ERP said:
Don't you get odd results with linear interpolation of disparate colors in that space? Notably lerping through a third color?
I'd assume you use 16 bits L and 8 for U and V, but that doesn't work at all with addative or multiplicative blending. Although I could imagine authoring content that could work.
If one uses a Luv-like color space there's no hope to have correct blending in the general case even with pre-authored content, due to the fact that CIE chromacity is a (non trivial) function of luminance, so the answer to your question is that additive and multiplicative blending modes don't work out of the box.
In my 'quest' for a good FP16 replacement that could also be used with hw 'fixed function' blending (c'mon NVIDIA and ATI..give me non cacheable textures fetches in a fragment shader
) I evaluated different color spaces and I found only one tricky color format (RGBE) that can support hw multiplicative blending as it is, but additive blending is another beast.

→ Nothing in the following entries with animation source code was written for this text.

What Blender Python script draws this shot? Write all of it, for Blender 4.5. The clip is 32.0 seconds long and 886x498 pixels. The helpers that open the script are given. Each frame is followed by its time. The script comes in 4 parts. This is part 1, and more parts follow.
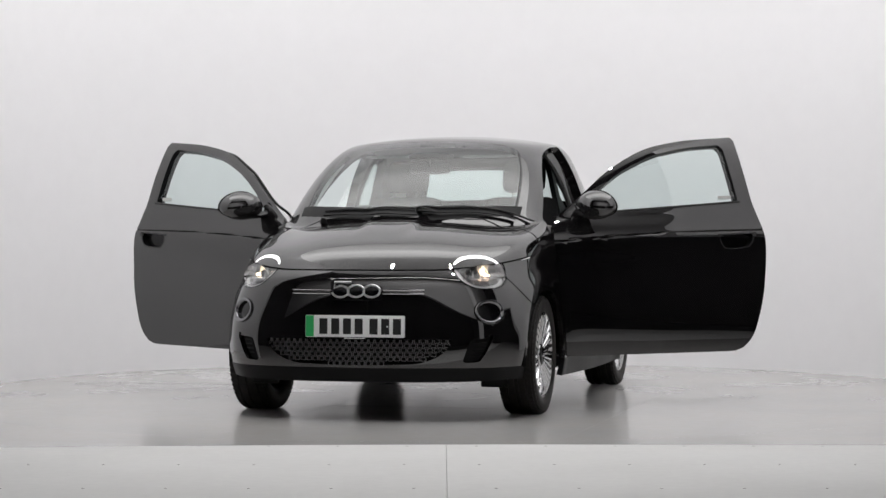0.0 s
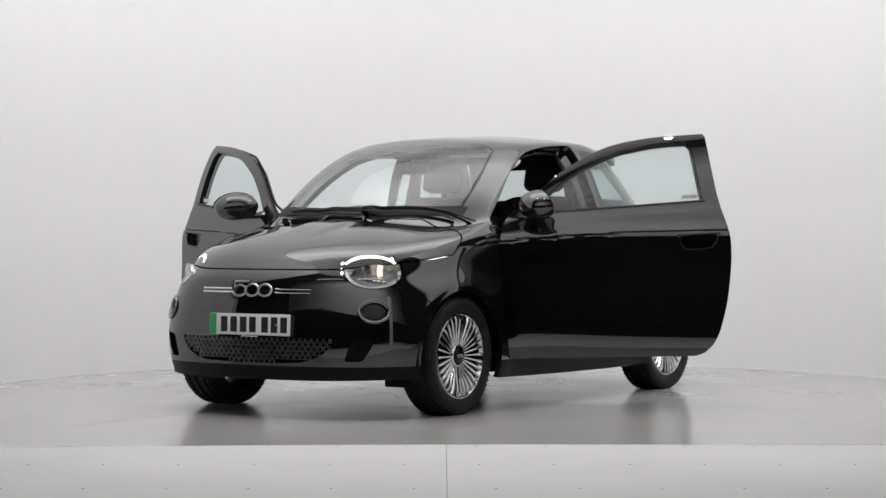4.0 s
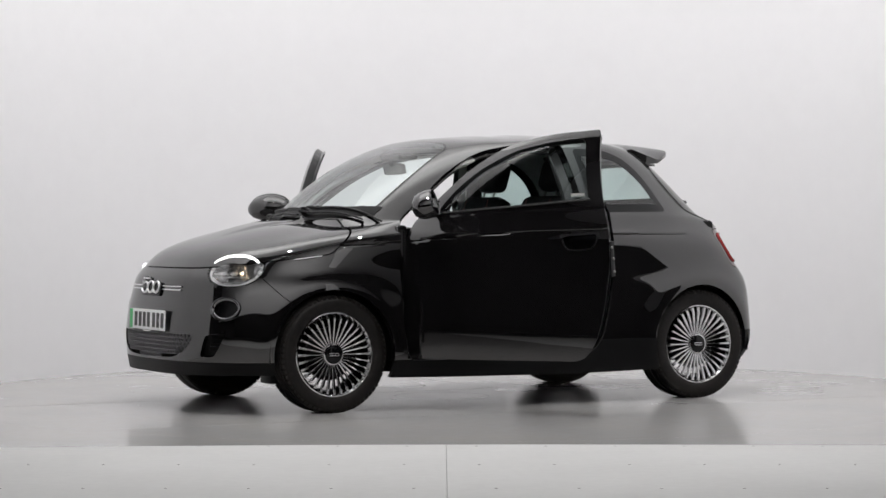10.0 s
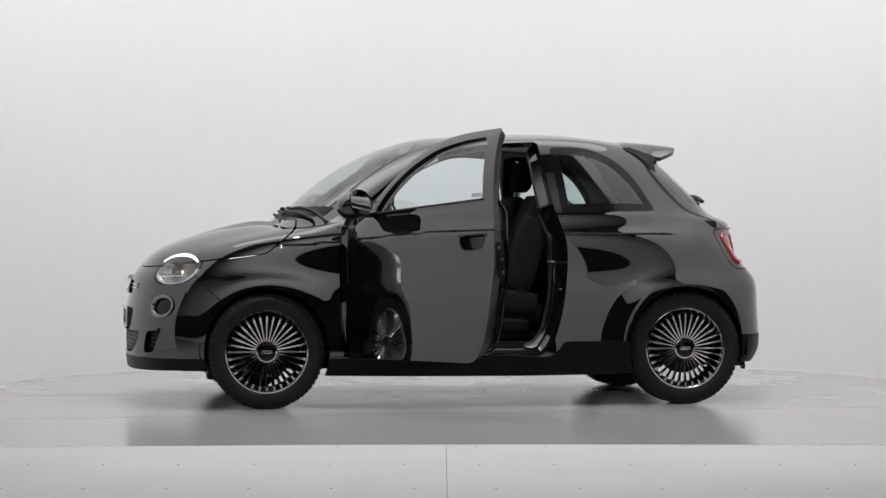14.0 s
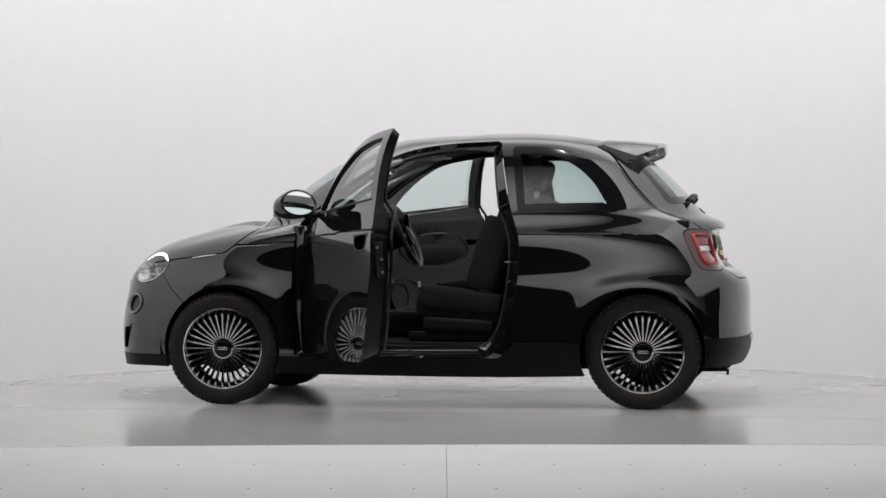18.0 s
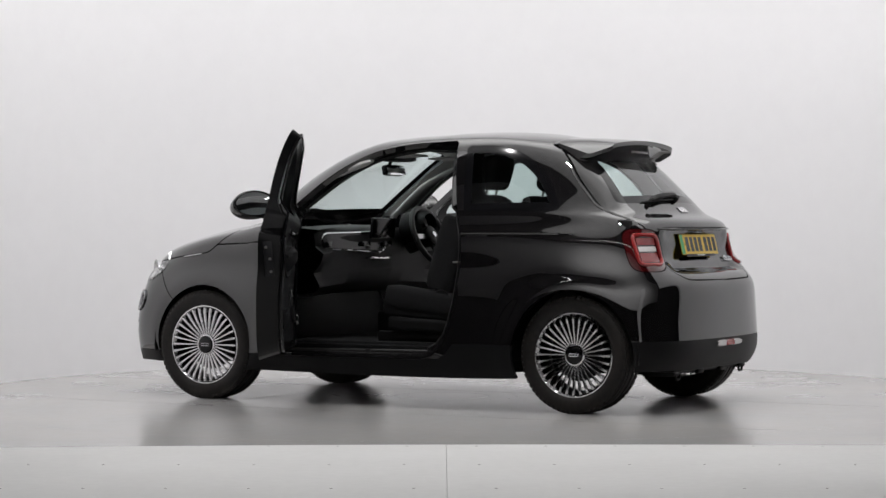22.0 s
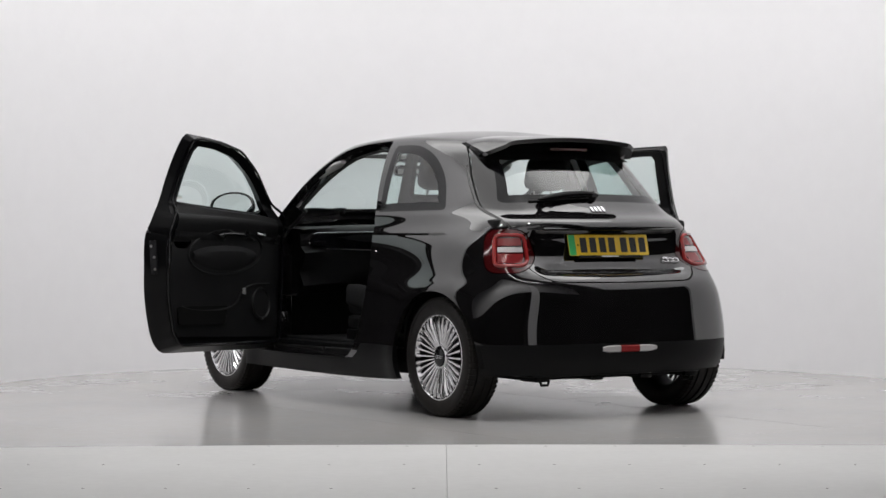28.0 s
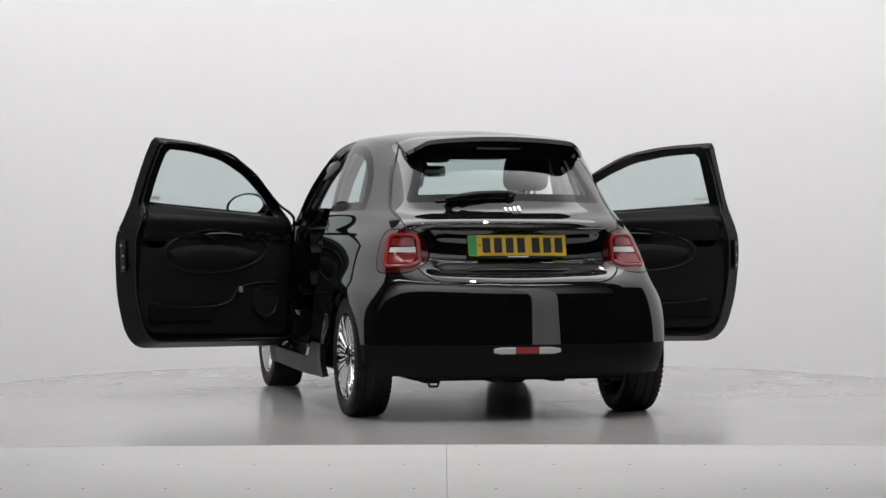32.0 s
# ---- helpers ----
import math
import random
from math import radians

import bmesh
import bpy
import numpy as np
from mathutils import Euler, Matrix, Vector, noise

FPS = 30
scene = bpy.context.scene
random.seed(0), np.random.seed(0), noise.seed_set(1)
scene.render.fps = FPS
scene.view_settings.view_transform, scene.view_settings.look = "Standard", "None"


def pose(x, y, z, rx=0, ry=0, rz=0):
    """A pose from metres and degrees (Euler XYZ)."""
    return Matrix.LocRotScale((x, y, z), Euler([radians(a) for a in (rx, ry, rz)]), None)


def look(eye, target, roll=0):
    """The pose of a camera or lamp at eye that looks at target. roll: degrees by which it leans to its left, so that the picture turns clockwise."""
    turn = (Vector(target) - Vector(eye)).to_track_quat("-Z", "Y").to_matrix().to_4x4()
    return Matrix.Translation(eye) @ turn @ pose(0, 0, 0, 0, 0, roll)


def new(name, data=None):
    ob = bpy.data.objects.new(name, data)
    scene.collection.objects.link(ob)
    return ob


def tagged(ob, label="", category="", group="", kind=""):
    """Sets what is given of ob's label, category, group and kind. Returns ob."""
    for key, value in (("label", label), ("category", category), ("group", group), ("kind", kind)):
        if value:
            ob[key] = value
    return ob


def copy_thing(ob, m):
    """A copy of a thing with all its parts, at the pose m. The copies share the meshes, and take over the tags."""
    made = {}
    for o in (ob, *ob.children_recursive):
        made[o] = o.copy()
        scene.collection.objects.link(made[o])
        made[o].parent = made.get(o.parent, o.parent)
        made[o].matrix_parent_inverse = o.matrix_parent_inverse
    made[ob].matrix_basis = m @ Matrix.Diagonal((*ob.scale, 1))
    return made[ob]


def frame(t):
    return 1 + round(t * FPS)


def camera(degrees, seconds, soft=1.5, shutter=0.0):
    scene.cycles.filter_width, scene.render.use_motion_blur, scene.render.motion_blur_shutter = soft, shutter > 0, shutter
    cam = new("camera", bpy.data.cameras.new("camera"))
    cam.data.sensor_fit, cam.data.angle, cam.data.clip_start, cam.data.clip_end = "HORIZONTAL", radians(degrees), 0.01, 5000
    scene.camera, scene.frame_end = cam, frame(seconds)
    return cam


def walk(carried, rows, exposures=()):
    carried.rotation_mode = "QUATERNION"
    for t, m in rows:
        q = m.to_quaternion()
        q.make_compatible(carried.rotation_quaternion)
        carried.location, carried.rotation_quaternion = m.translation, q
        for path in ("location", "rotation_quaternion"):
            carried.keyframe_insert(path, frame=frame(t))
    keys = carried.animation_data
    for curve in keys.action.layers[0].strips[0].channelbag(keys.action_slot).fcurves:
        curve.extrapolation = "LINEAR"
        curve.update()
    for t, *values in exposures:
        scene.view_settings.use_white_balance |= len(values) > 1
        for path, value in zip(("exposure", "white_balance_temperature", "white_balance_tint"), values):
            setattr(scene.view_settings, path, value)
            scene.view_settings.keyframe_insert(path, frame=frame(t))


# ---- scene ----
from mathutils.bvhtree import BVHTree

# ---------------------------------------------------------------- camera
cam = camera(21.92, 32.0, soft=1.5)
walk(cam, [(0.0, pose(0, -13.286, 0.980, 89.452, 0, -0.033)), (32.0, pose(0, -13.286, 0.980, 89.452, 0, -0.033))],
     exposures=[(0.0, 0.12), (32.0, 0.12)])

TURN_START, TURN_RATE = -104.25, -4.7289      # the turntable's heading and degrees a second
CAR_OFF = (0.069, -0.012)                       # the turntable's axis in the car's own space

# ---------------------------------------------------------------- light
world = bpy.data.worlds.new("world")
scene.world = world
world.use_nodes = True
world.node_tree.nodes["Background"].inputs[0].default_value = (0.02, 0.021, 0.023, 1)
world.node_tree.nodes["Background"].inputs[1].default_value = 0.5


def area_lamp(name, m, sx, sy, watts, color=(1, 1, 1)):
    lamp = bpy.data.lights.new(name, "AREA")
    lamp.shape, lamp.size, lamp.size_y, lamp.energy, lamp.color = "RECTANGLE", sx, sy, watts, color
    ob = new(name, lamp)
    ob.matrix_world = m
    return ob


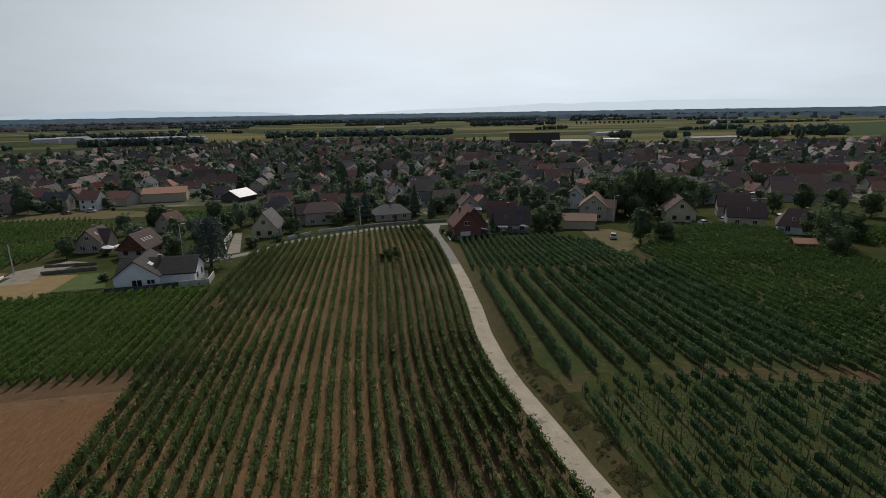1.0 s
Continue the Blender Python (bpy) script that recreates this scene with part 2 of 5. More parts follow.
def part(name, me, parent, label="", m=None):
    ob = new(name, me)
    ob.parent = parent
    if m is not None:
        ob.matrix_basis = m
    if label:
        ob["label"] = label
    return ob


def box(bm, x0, x1, y0, y1, z0, z1):
    v = [bm.verts.new(p) for p in ((x0, y0, z0), (x1, y0, z0), (x1, y1, z0), (x0, y1, z0), (x0, y0, z1), (x1, y0, z1), (x1, y1, z1), (x0, y1, z1))]
    for q in ((3, 2, 1, 0), (4, 5, 6, 7), (0, 1, 5, 4), (1, 2, 6, 5), (2, 3, 7, 6), (3, 0, 4, 7)):
        bm.faces.new([v[i] for i in q])


def bm_mesh(name, bm, material):
    me = bpy.data.meshes.new(name)
    bm.normal_update()
    bm.to_mesh(me)
    bm.free()
    me.materials.append(material)
    return me


def box_mesh(name, x0, x1, y0, y1, z0, z1, material, bevel=0.0):
    bm = bmesh.new()
    box(bm, x0, x1, y0, y1, z0, z1)
    if bevel:
        bmesh.ops.bevel(bm, geom=bm.edges[:], offset=bevel, segments=1, affect="EDGES")
    return bm_mesh(name, bm, material)


def tube(bm, pts, radii, sides=6):
    """A tapered tube along points."""
    rings = []
    for i, (p, r) in enumerate(zip(pts, radii)):
        d = Vector(pts[min(i + 1, len(pts) - 1)]) - Vector(pts[max(i - 1, 0)])
        q = d.to_track_quat("Z", "Y")
        rings.append([bm.verts.new(Vector(p) + q @ Vector((r * math.cos(2 * math.pi * k / sides), r * math.sin(2 * math.pi * k / sides), 0))) for k in range(sides)])
    for a, b in zip(rings, rings[1:]):
        for k in range(sides):
            bm.faces.new((a[k], a[(k + 1) % sides], b[(k + 1) % sides], b[k]))
    bm.faces.new(rings[-1])
    bm.faces.new(rings[0][::-1])


# ---- the lie of the land ----
ROAD_Y = [-60, 20, 37, 43, 53.5, 60, 70.5, 83, 101, 115, 134, 150, 160, 169]
ROAD_L = [21, 18.6, 17.7, 17.6, 17.2, 17.3, 18.1, 20.0, 22.2, 23.6, 25.2, 25.8, 25.9, 25.6]
ROAD_W = [2.4, 2.4, 2.3, 2.3, 2.3, 2.3, 2.4, 2.4, 2.3, 2.2, 2.2, 2.4, 3.2, 6.0]


def road_l(y):
    return np.interp(y, ROAD_Y, ROAD_L)


def road_r(y):
    return np.interp(y, ROAD_Y, np.add(ROAD_L, ROAD_W))


def smooth(u):
    u = np.clip(u, 0, 1)
    return u * u * (3 - 2 * u)


def land(x, y):
    """Height of the ground: a slope that falls gently to the village and the plain, with a low bank beside the track."""
    x, y = np.asarray(x, float), np.asarray(y, float)
    u = np.clip(y - 190, 0, 140)
    z = -0.046 * np.minimum(y, 190) - 0.046 * (u - u * u / 280)
    off = x - road_r(y)
    bank = smooth((off - 0.25) / 2.6) * np.exp(-np.maximum(off - 4, 0) ** 2 / 700) * smooth((y - 20) / 25) * smooth((125 - y) / 30)
    return z + 0.9 * bank


def zat(x, y):
    return float(land(x, y))


def sheet(name, left, right, ys, material, lift, label, cols=4, category="ground"):
    """A strip of ground between two edges x = left(y) and right(y), laid on the land."""
    verts, faces = [], []
    for y in ys:
        for k in range(cols + 1):
            x = left(y) + (right(y) - left(y)) * k / cols
            verts.append((x, y, zat(x, y) + lift))
    for i in range(len(ys) - 1):
        for k in range(cols):
            a = i * (cols + 1) + k
            faces.append((a, a + 1, a + cols + 2, a + cols + 1))
    ob = new(name, mesh_of(name, verts, faces, material))
    return tagged(ob, label, category, kind="structure")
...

I also tried to make some use of imaginary exponentials, hyperbolic trigonometric functions and quaternions to represent colors..a complete failure, lol
It's worth to notice that all color spaces that one can derive from RGB using a linear transform preserve only additive and lerp blending modes, not multiplicative..but unfurtunately all the interesting linear transform one can use map also to negative color components, and we can't store a negative value as it is into a INT8 buffer.
We can do that applying an affine transform but then all, but one (lerp!), preserved blending modes are not preseved anymore.
That's why a tweaked fixed range YUV color representation could support hw lerp blending out of the box.
In the end the solution to the problem of blending is to reuse the frame buffer as texture and to blend in a pixel shader if you want a correct solution.
Lerp blending on CIE Luv can't obviously work but in the end if you try to lerp between CIE Luv colors you get pleasant results most of the time.
Since bilinear filtering is a 2 passes lerp blend, tweaking the color representation to make it work well (problems arise with carry propagation between the most and least significant bits of luminance) gives you very good results! (and I store the luminance logarithm cause I must support a very high range, so linear blending between logarithms doesn't give us a linear interpolation of luminance, on a small range with a fixed point lumimance representation it should be possible to obtain even better results)
At this time I only used this funky color buffers to represent render targets and I use those as textures while resolving a multisampled or supersampled buffer with a simple bilinear filtering gently provided by TMUs
I haven't tried it yet but probably this format would do a good job even representing HDR textures, that's why I'm storing the most significant bits of luminance in the alpha channel cause it would compress nicely with DXT5 (8 bit per pixel HDR textures that doesn't require extra filtering in a shader would be very nice indeed
)
At some point in the future I would like to do some more work on the 24 bits version cause I think it can be improved to the level to make it useable.